Barnes & Noble's Explorations editor, Paul Goat Allen, put the book at number eight on his list of the top ten science fiction/fantasy novels for 2004, writing: "After more than half a century, 'To the Stars' is just as timely, just as awe-inspiring, just as profoundly moving as it was in 1950." Writing in the Marburg Journal of Religion, Marco Frenschkowski of the University of Mainz described the book as a "melancholy tale about interplanetary travel and the effects of time dilation". University of California, Irvine physics professor and science fiction author Gregory Benford wrote positively of the book in an article for the science fiction website "Crows Nest": "Writers had used Einstein's special relativity theory before in stories, but Hubbard brought to his novel the compressed story telling and pulp skills that had stood him in over a decade of professional writing."

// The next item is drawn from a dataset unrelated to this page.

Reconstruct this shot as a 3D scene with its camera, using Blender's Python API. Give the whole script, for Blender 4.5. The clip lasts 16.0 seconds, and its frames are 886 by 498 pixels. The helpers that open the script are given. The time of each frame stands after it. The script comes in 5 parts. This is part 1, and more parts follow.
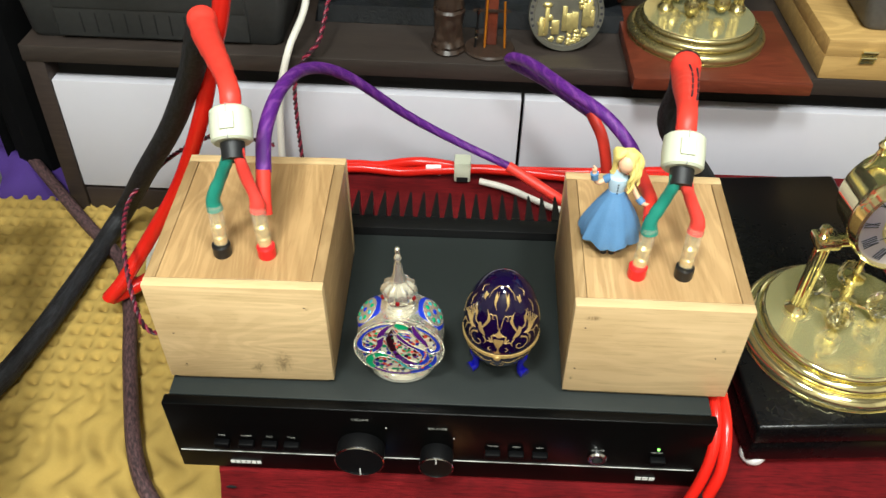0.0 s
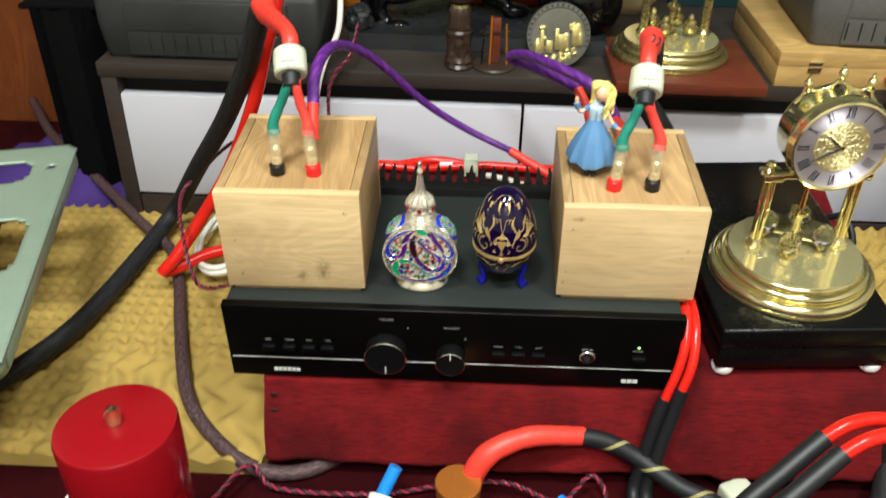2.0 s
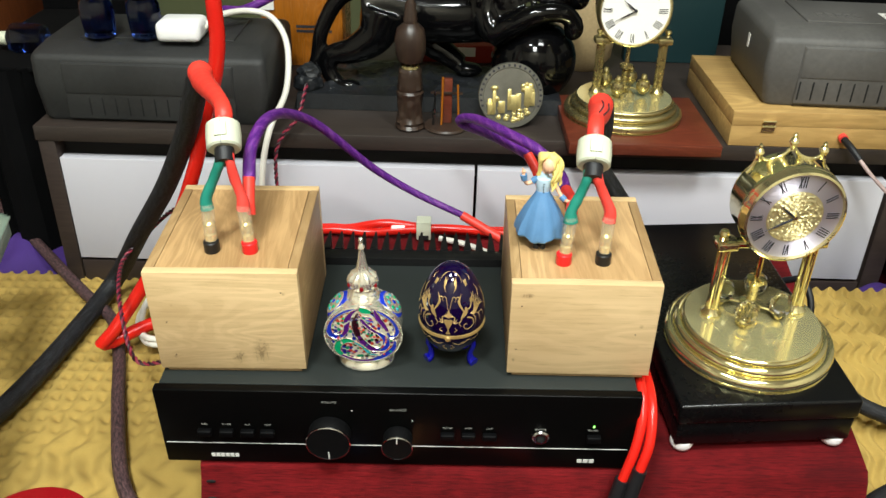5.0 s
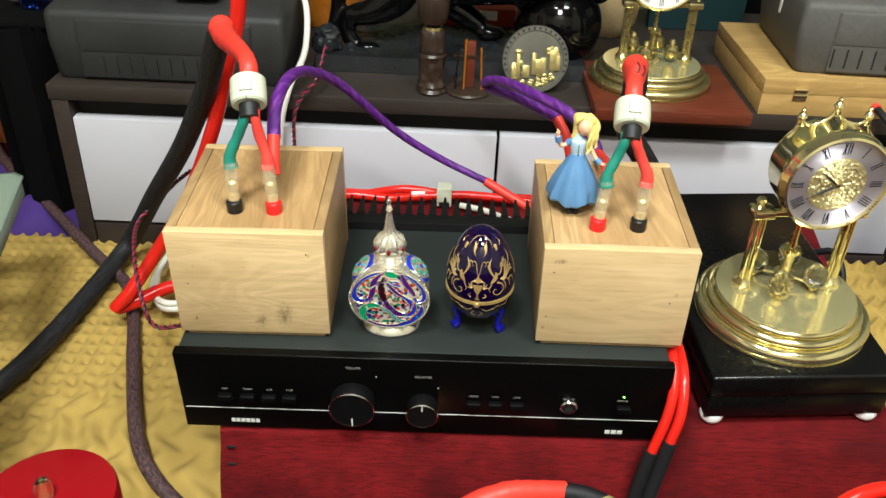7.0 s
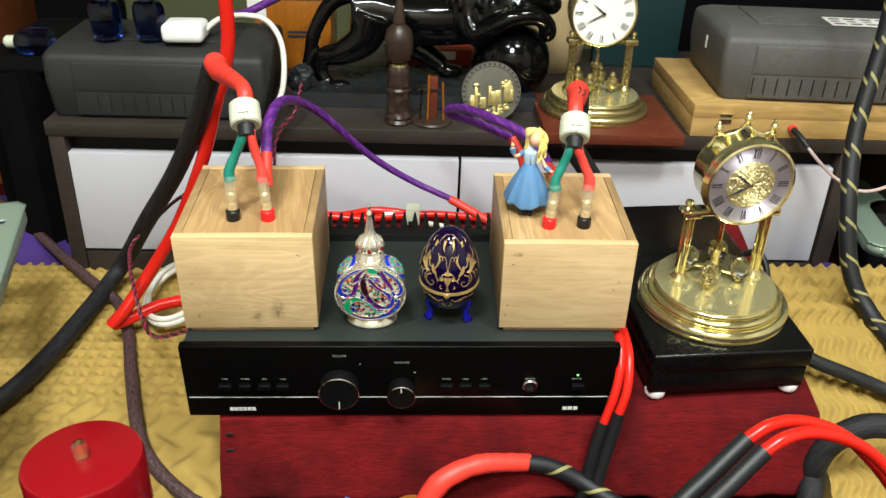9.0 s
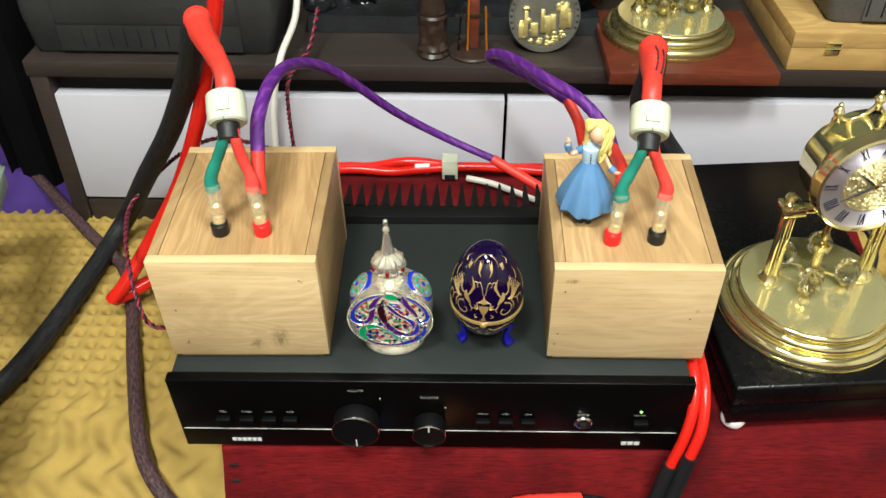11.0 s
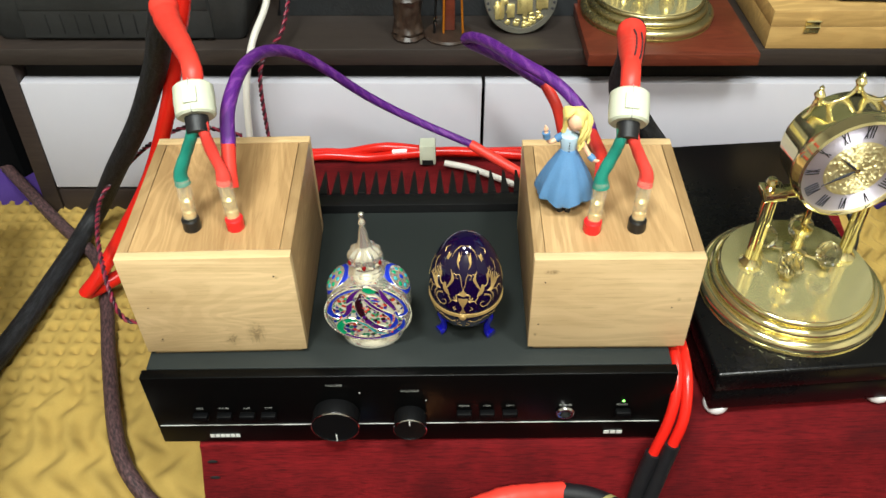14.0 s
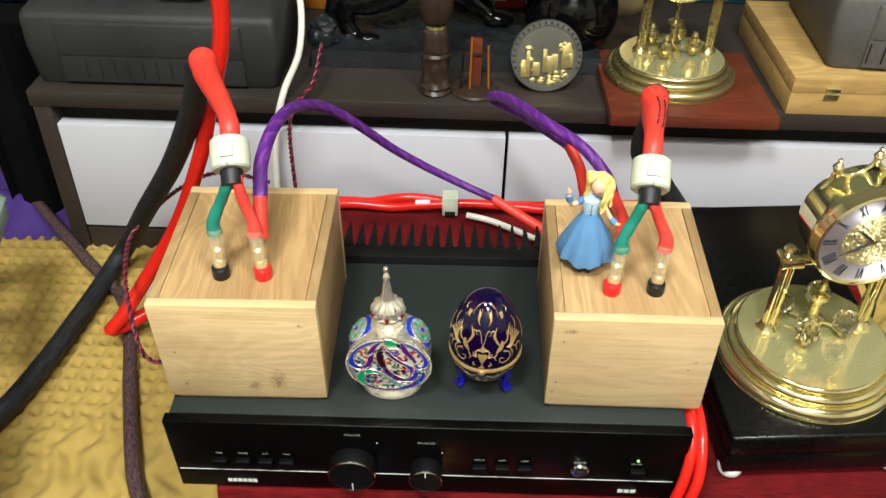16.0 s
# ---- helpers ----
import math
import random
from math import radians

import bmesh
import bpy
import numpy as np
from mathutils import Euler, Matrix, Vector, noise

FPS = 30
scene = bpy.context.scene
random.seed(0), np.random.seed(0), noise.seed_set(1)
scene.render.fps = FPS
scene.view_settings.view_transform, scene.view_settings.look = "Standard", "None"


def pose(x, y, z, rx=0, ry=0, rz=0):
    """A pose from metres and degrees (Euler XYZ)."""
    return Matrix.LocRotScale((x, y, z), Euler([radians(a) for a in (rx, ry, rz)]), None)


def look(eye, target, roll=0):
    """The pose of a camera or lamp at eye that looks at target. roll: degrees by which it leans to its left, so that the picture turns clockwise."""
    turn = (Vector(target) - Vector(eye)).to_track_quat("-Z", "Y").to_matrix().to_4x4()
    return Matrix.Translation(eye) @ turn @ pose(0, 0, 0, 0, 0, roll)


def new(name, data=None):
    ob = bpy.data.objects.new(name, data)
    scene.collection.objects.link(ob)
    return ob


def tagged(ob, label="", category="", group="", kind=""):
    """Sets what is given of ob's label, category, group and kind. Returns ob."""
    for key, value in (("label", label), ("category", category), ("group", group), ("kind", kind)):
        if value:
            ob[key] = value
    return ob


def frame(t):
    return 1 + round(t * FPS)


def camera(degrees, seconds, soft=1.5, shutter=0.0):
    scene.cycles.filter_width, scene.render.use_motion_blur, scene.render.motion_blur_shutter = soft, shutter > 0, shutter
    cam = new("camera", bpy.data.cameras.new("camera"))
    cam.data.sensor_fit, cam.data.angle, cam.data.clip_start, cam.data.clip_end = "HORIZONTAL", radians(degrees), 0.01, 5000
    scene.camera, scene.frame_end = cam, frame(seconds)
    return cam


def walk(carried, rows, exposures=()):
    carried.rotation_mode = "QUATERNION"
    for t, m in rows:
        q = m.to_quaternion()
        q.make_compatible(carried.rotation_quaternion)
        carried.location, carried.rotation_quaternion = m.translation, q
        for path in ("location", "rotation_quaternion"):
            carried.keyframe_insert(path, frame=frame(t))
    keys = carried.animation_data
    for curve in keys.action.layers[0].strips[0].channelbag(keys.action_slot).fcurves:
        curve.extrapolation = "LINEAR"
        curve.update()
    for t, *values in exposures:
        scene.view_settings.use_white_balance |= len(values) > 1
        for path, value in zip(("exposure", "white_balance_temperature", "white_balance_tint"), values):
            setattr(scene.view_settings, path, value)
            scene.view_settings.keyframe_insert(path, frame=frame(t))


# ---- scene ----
cam = camera(54.8, 16.0, shutter=0.5)
PATH = [
    (0, (0.02, -0.42, 0.73), (-0.04, 1.082, -0.589), 0.5),
    (0.5, (0.031, -0.427, 0.725), (-0.021, 1.088, -0.579), 0.4),
    (1, (0.037, -0.465, 0.703), (-0.008, 1.088, -0.555), 1.0),
    (1.5, (0.017, -0.571, 0.65), (-0.042, 1.04, -0.533), 1.9),
    (1.8, (0.018, -0.626, 0.671), (-0.06, 1.023, -0.456), 0.8),
    (2, (0.025, -0.637, 0.677), (-0.062, 1.038, -0.413), 0.1),
    (2.5, (0.055, -0.636, 0.695), (-0.013, 1.087, -0.317), -1.4),
    (3, (0.062, -0.641, 0.696), (0.026, 1.1, -0.288), -0.9),
    (3.5, (0.061, -0.629, 0.692), (0.043, 1.112, -0.292), -0.0),
    (4, (0.053, -0.614, 0.689), (0.034, 1.123, -0.303), 0.2),
    (6.5, (0.036, -0.576, 0.674), (0.017, 1.128, -0.372), 1.2),
    (7, (0.023, -0.577, 0.667), (-0.001, 1.118, -0.393), 1.3),
    (7.5, (0.02, -0.639, 0.679), (-0.01, 1.065, -0.368), 1.4),
    (8, (-0.007, -0.705, 0.691), (0.043, 1.042, -0.282), 2.4),
    (8.2, (-0.005, -0.713, 0.69), (0.078, 1.045, -0.261), 1.8),
    (10.3, (0.037, -0.552, 0.673), (0.003, 1.119, -0.426), -1.5),
    (10.5, (0.033, -0.518, 0.702), (-0.019, 1.098, -0.476), -1.8),
    (11, (0.032, -0.479, 0.717), (-0.027, 1.077, -0.538), -1.1),
    (11.5, (0.025, -0.478, 0.714), (-0.03, 1.051, -0.574), -0.0),
    (12, (0.022, -0.48, 0.714), (-0.038, 1.043, -0.581), 0.0),
    (12.5, (0.028, -0.473, 0.714), (-0.029, 1.054, -0.577), -0.7),
    (13, (0.036, -0.463, 0.72), (-0.009, 1.067, -0.567), -0.8),
    (13.5, (0.034, -0.453, 0.718), (0.01, 1.07, -0.578), -0.6),
    (14, (0.035, -0.462, 0.718), (0.018, 1.06, -0.58), -1.1),
    (14.5, (0.043, -0.469, 0.73), (0.022, 1.067, -0.551), -1.2),
    (15, (0.043, -0.458, 0.743), (0.006, 1.111, -0.497), -0.7),
    (15.5, (0.036, -0.464, 0.741), (-0.012, 1.123, -0.475), -0.2),
    (16, (0.029, -0.466, 0.737), (-0.023, 1.114, -0.487), 0.1),
]
walk(cam, [(t, look(eye, target, roll)) for t, eye, target, roll in PATH])
import colorsys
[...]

Galaxy reviewer Groff Conklin described the 1954 edition as "a fast-paced and grim adventure . . . just short of absurdity, but interesting nevertheless." Anthony Boucher panned the novel, calling it "a surprisingly routine and plotless space opera."

In addition to Chick Corea's album, which is directly based on the novel, it was also referenced in the 1996 album Fantastic Planet by the band Failure, the cover art of which is based on the book cover of the first edition of Return to Tomorrow.